La llegada del verano se anticipaba en las acequias y los alcorques; en la azada que hería la tierra; en las primeras fresas bañadas de leche y azúcar; en el tacto áspero de la goma cruda de esas sandalias cangrejeras que sólo nos quitaríamos en septiembre. Era la primera vez en el año –de las muchas que fluiría entre junio y octubre– que se soltaba el agua empantanada de aquella alberca con depósito de mampostería, caños de plomo y paredes encaladas, pretenciosamente pintada de azul en su interior.
El agua empapaba hasta el último rincón de una huerta breve de naranjos que se salpicaba de algunos olivos centenarios y escasos frutales entre los que se contaba un níspero, dos granados, un par de mandarinos, algún limonero y hasta un ciruelo. Dos grandes laureles daban sombra y empaque. Cantaba la chicharra; reptaban las lagartijas; trepaban las salamanquesas; nadaba el zapatero; buceaban los peces cabezones; asustaban las avispas y zumbaba el abejorro.

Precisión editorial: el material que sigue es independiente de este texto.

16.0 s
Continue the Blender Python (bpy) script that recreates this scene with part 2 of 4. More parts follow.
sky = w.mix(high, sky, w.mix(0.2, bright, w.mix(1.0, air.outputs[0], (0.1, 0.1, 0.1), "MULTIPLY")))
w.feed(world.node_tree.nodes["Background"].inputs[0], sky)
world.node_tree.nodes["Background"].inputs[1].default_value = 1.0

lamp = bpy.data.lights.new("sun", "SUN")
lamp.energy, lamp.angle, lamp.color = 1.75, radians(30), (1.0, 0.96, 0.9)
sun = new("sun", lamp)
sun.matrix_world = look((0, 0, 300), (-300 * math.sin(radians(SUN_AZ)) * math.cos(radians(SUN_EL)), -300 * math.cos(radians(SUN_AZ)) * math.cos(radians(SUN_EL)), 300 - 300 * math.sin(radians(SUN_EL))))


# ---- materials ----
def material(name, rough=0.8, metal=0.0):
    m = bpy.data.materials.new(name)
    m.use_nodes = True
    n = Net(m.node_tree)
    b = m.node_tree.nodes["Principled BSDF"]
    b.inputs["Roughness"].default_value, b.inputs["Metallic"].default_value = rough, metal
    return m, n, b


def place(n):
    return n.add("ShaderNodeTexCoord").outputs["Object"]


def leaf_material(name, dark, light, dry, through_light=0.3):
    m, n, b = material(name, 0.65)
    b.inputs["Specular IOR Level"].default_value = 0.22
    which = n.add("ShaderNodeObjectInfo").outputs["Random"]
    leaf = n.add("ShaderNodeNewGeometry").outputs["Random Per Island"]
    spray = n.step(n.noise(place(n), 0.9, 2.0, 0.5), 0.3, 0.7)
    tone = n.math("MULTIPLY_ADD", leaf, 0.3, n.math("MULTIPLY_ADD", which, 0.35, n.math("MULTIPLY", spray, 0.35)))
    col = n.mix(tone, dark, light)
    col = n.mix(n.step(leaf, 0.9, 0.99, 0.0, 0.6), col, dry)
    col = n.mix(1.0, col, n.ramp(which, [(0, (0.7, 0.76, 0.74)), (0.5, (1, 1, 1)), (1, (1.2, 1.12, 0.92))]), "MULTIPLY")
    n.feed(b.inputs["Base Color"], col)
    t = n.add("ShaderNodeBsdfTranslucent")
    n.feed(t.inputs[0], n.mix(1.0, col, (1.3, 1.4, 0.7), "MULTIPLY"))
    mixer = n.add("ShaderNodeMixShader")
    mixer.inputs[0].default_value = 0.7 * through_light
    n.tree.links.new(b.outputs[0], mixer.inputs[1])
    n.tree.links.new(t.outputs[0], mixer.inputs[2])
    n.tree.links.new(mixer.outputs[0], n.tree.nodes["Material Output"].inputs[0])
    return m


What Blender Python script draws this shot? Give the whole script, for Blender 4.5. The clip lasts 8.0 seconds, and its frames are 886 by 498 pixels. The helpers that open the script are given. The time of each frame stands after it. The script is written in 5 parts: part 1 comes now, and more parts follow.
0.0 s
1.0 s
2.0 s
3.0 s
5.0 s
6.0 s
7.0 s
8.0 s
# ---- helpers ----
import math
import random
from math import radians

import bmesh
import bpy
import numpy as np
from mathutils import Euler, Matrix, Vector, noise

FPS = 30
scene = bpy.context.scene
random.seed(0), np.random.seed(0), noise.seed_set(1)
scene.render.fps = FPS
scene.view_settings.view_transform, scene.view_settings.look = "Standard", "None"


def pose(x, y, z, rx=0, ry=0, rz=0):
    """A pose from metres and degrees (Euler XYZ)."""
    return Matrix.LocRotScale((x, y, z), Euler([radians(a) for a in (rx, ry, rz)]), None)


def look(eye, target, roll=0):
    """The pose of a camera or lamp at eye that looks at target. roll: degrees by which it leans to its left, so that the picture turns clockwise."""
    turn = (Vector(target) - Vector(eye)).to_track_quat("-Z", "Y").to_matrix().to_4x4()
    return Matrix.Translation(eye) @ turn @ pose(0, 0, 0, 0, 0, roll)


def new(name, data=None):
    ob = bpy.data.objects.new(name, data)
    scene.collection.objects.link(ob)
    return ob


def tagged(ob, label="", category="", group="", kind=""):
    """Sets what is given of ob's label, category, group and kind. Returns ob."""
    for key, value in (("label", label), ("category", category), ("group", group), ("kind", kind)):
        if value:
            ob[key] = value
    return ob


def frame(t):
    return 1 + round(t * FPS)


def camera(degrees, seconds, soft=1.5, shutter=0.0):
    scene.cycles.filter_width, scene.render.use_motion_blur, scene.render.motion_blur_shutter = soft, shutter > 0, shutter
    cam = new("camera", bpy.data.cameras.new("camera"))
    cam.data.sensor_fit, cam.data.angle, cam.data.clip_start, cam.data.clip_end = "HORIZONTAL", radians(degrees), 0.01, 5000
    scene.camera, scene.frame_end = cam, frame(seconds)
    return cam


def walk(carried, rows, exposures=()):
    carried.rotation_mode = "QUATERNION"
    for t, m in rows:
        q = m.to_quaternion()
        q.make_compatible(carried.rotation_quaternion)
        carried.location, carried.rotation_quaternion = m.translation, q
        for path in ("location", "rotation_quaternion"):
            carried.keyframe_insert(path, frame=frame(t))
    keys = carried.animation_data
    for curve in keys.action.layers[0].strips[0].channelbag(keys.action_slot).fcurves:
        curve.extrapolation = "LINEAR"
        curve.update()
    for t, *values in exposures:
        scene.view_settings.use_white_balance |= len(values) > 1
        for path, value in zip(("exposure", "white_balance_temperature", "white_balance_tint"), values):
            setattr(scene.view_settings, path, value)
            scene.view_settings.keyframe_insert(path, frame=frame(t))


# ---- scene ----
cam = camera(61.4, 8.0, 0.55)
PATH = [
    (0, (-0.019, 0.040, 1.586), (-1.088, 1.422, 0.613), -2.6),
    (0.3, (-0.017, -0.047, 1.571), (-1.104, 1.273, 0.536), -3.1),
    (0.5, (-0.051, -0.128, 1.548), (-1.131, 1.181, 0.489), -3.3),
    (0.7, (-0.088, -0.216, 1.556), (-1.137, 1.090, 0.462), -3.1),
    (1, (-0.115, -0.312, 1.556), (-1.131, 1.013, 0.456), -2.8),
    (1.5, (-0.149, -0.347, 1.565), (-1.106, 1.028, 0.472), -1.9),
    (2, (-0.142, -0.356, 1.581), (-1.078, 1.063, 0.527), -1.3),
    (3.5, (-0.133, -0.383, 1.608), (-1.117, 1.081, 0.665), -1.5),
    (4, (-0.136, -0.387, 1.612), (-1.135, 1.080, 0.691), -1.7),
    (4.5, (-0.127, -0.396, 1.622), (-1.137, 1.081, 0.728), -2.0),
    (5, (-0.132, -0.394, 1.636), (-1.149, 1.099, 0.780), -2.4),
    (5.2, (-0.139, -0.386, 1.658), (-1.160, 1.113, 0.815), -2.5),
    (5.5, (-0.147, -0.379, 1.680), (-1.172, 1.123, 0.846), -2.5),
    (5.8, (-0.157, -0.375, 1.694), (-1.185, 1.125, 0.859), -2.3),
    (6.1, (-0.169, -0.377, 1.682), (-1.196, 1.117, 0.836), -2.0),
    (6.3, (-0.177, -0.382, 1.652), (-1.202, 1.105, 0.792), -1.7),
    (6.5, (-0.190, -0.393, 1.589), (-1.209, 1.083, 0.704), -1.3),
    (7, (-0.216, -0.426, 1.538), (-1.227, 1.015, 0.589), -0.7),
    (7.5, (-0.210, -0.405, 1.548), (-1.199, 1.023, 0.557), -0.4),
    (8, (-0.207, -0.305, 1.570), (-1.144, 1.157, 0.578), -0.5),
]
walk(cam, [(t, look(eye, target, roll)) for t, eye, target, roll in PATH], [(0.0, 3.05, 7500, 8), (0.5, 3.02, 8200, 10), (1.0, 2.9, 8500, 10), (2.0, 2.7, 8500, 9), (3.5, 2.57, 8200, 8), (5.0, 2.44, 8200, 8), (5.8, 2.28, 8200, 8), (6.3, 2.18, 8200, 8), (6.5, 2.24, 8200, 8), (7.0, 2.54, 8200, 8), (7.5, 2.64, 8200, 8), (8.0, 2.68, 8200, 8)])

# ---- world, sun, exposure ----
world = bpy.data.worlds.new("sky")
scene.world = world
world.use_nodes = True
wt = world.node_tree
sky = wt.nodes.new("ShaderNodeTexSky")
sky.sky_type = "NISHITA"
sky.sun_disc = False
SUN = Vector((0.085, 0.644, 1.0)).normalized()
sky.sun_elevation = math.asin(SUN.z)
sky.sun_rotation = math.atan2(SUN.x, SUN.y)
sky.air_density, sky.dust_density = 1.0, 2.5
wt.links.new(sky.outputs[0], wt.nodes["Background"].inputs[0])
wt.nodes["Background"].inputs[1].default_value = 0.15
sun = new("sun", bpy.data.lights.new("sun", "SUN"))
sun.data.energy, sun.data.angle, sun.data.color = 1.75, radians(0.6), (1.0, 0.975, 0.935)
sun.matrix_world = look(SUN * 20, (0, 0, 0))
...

Todo volvía a comenzar en aquel trocito de tierra escalonada en torno al agua derramada que salía verde de la alberca y fluía –magia inexplicable para un niño– transparente por las acequias de ladrillo. El líquido serpenteaba por la tierra recién removida y, vuelta a llenar la alberca, los más chicos esperaban sin paciencia alguna a que dieran las doce, hora mágica que marcaba el comienzo del primer baño. Han pasado muchos años y aquella huerta familiar ya no es tan frondosa. Tampoco existe la alberca y ni siquiera sé si zumba el abejorro pero los demonios de la media tarde siguen rondando a la hora de la siesta –veda para el baño y momento de la inexcusable digestión– para transportarnos a un tiempo y un lugar que la distancia idealiza y convierte en un hermoso aguafuerte.